Embarkation at its finest
On September 6th, we woke up in the Radisson Blu Hotel Hamburg Airport, which is so close to the airport that it could be considered Terminal 2. A last-minute run to Aldi was in store for us this final morning on land. We had found this nearby supermarket the previous day and had already visited once. Stocked with Trader Joe salads, German snacks, and 2 euro bottles of wine, we made one last snack run.
Around noon, many Semester at Sea people (SASers) began congregating in the hotel lobby. We introduced ourselves to faculty, staff, and families, all of whom we would be spending the next four months with on a ship going around the world. It’s funny to meet someone and know that you will be living in such close quarters of them for an extended period of time. We will be spending a majority of our time within 500 feet of each other, and there is no way around that.
We gathered outside the hotel and loaded up our luggage into a trailer pulled by the double decker bus. Some brought more than others. I thought we did okay with luggage. Between us, we brought one large piece of luggage, 2 medium sized backpacks (our travel backpacks), and two small backpacks with personal items. It seemed reasonable but not as minimal as I feel like I would usually bring. Since it’s just a matter of getting it on the ship and unpacking, I wasn’t as concerned about it.
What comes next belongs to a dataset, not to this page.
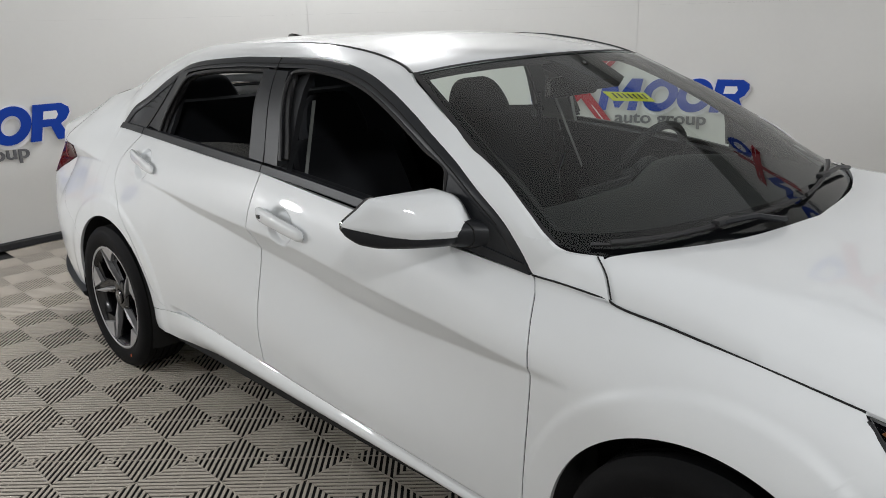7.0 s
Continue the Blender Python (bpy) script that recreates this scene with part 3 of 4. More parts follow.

Three hours later, we arrive to Bremerhaven and enter the shipping port. Our bus zig zagged all around the port, mostly used for commercial shipping rather than passenger ships, and we arrived at the terminal with our new home waiting for us. The MV World Odyssey is what we will call home for the next four months. Leased by Semester at Sea for nine months out of the year, it is converted into the MS Deutschland in the summer months to be used as a German 5-star luxury cruise liner and travels anywhere from northwest Russia to Iceland. The ship, as you’ll see in the pictures, is as elegant and ornate as you might expect a German luxury cruise ship to be. On the other hand, it’s not exactly what you would expect for a ship carrying almost 600 college students. The 10-foot classical mural hanging over reception, the statues of busts of German artists, and the chandelier and table lamps in the Kaisersaal Union room.
Embarking was a pretty simple process; just show your passport and go through security. We found our way to our room, located on Deck 5 right by reception. After putting the luggage in the room, we immediately started exploring the ship with our map. We searched out the library, the Kaisersaal Union, the Fritz Lounge (quiet area + lounge only available for non-students), the Fitness Center, the Lido Restaurant and Berlin Restaurant (dining halls), and the swimming pool. Yes, we are sailing around the world with a swimming pool and a fitness center.
Most of the classrooms are makeshift. One dining room is converted into a classroom, the Kaisersaal Union (seats 600) is used for large seminars and is carved into two different sides for smaller classes, the Lido Terrace is a well-lit lounge area used as a classroom. There are almost no “desks”, per say, but students use clipboards and books as hard surfaces on which to write.
When we embarked on the ship, Semester at Sea had quite literally just taken over the lease. The SAS home staff and the ship crew completely changed over the ship to a college campus in the matter of a few days. The expensive jewelry store was converted into the Executive Deans’ office. The souvenir shop was converted into the campus store. The cigar lounge on Deck 8 was turned into a cozy classroom. Most cabin beds were separated to accommodate two college roommates rather than a middle-aged German couple. It was quite the process, but it all worked out and they were successful in changing it to the Semester at Sea campus.
We had a three-day orientation on the ship with all faculty and staff before students were on the ship. In total, there are 27 staff, 27 faculty, and I believe around 30-40 family members (including around 15 kids). It was calm and quiet when we had everyone but the students onboard, almost like the calm before the storm.
The evening before students embarked, there was a parent reception on the ship. Any parents who made the trip to Bremerhaven for invited on the ship for a few hours for dinner and drinks. It was fun to see the parents and their excitement as they toured the ship and got a glimpse into what their childrens’ lives would be like as they sail around the world. The Executive Dean said it best when he said to the all the parents, “I know what you’re thinking. We’re all here. Crew is ready. Let’s just set sail now.” I think most of the parents would’ve been okay with being on the ship themselves without their children.
Finally, student embarkation day came on September 9th (we originally embarked on September 6th). The entire morning and early afternoon brought waves of students onto the ship to see their cabins and explore the ship, exactly what we had done three days earlier. Soon, there were 559 students added to our final number, along with the 170 crew and the faculty and staff and families. At 7PM, we officially departed Bremerhaven. Some parents were there at the port waving to us as we departed Germany. It became real as the distance between the ship and the port widened, and we were soon surrounded by water.